### Given data
────────────────
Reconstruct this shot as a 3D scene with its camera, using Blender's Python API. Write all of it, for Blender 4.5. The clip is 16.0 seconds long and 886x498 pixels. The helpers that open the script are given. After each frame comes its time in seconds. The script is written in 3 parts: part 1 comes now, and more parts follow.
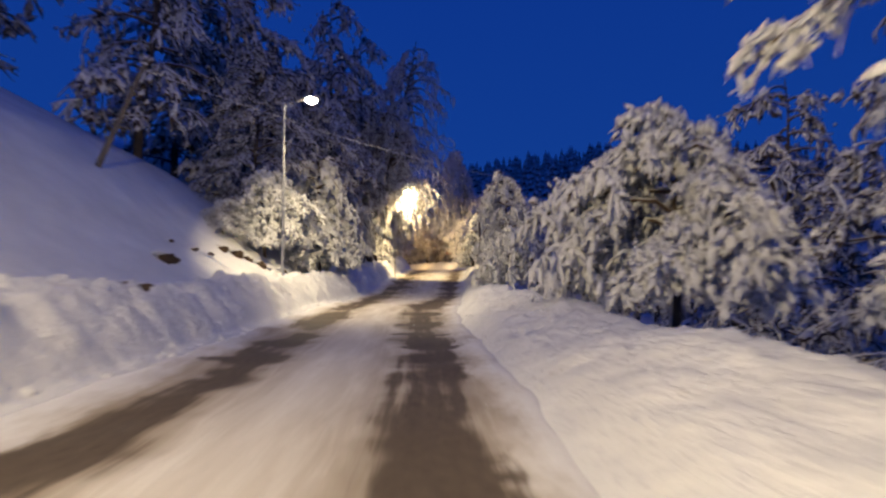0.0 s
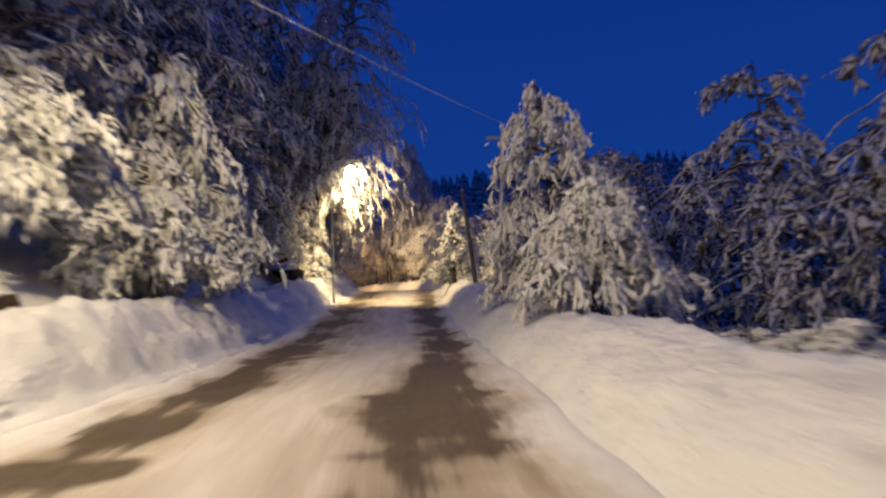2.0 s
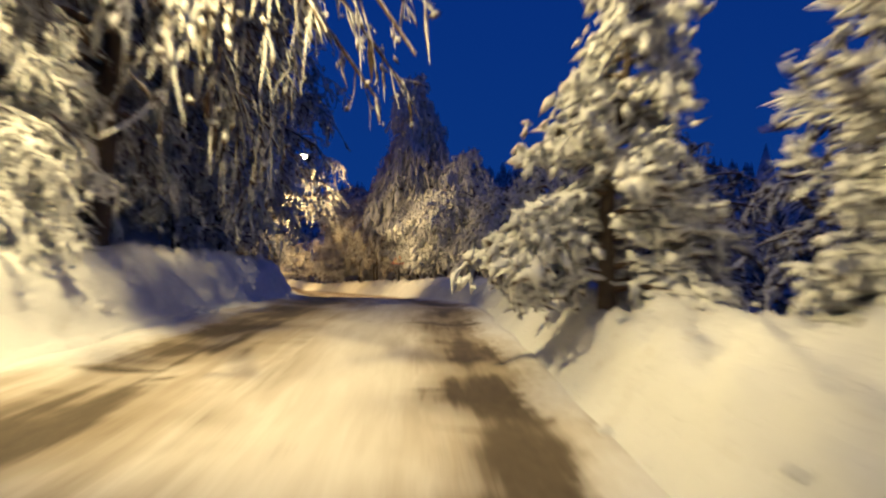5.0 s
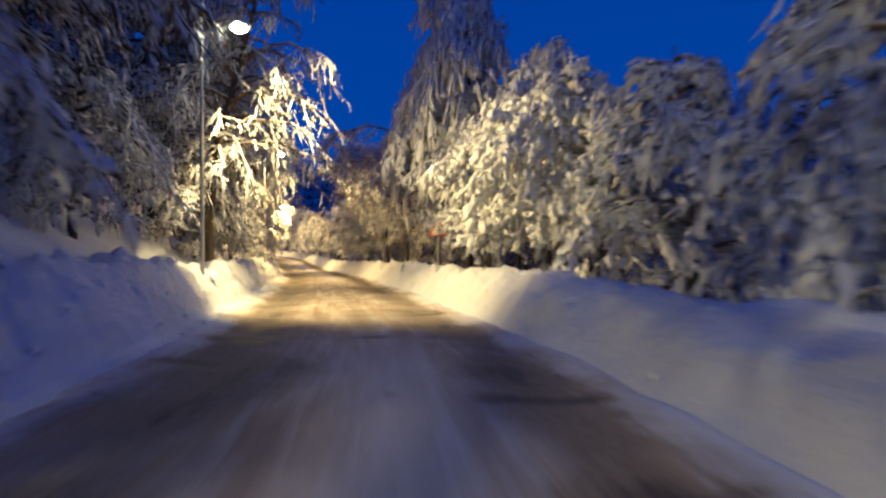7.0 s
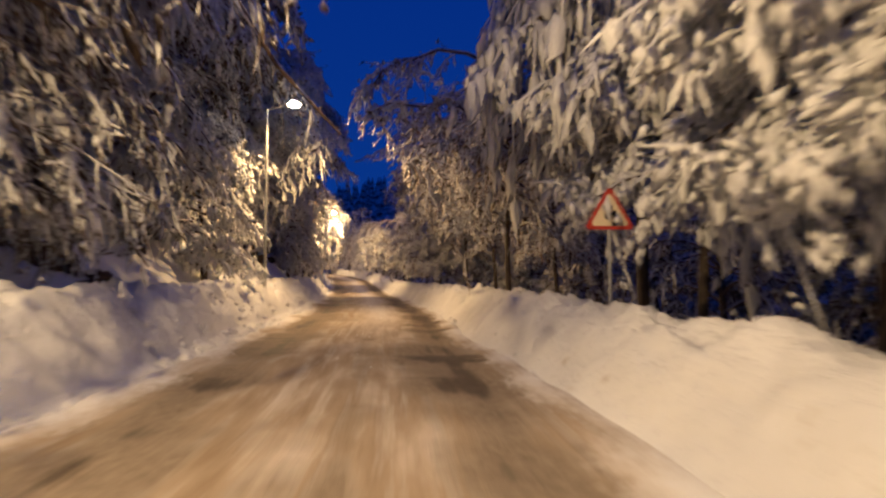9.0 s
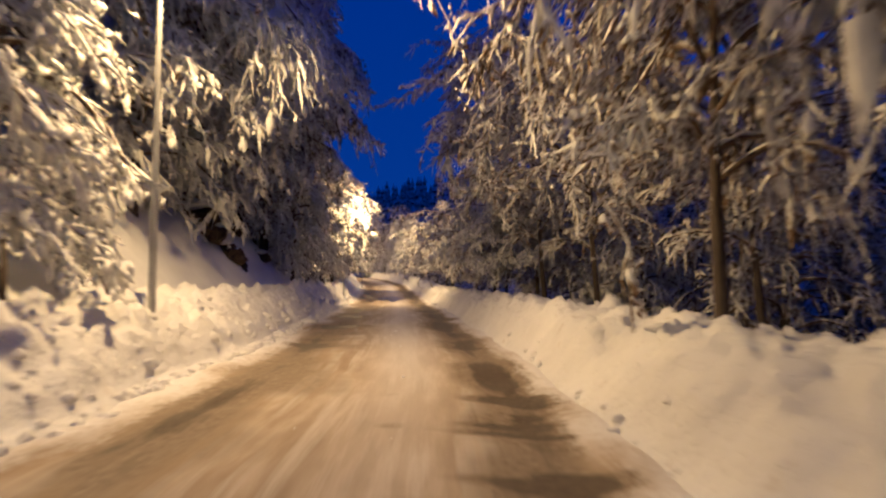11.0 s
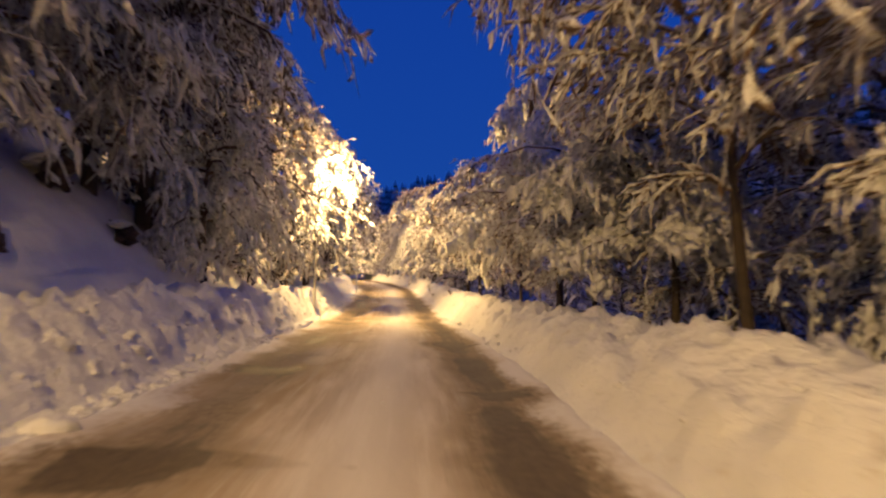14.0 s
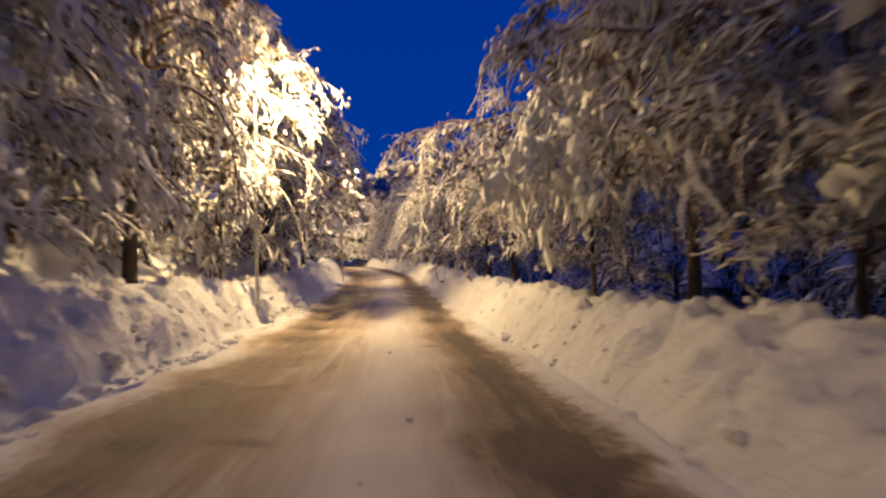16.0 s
────────────────
### Task description
Transcribe the material as is, with images omitted.

### Task result
Reconstruct this shot as a 3D scene with its camera, using Blender's Python API. Write all of it, for Blender 4.5. The clip is 16.0 seconds long and 886x498 pixels. The helpers that open the script are given. After each frame comes its time in seconds. The script is written in 3 parts: part 1 comes now, and more parts follow.
0.0 s
2.0 s
5.0 s
7.0 s
9.0 s
11.0 s
14.0 s
16.0 s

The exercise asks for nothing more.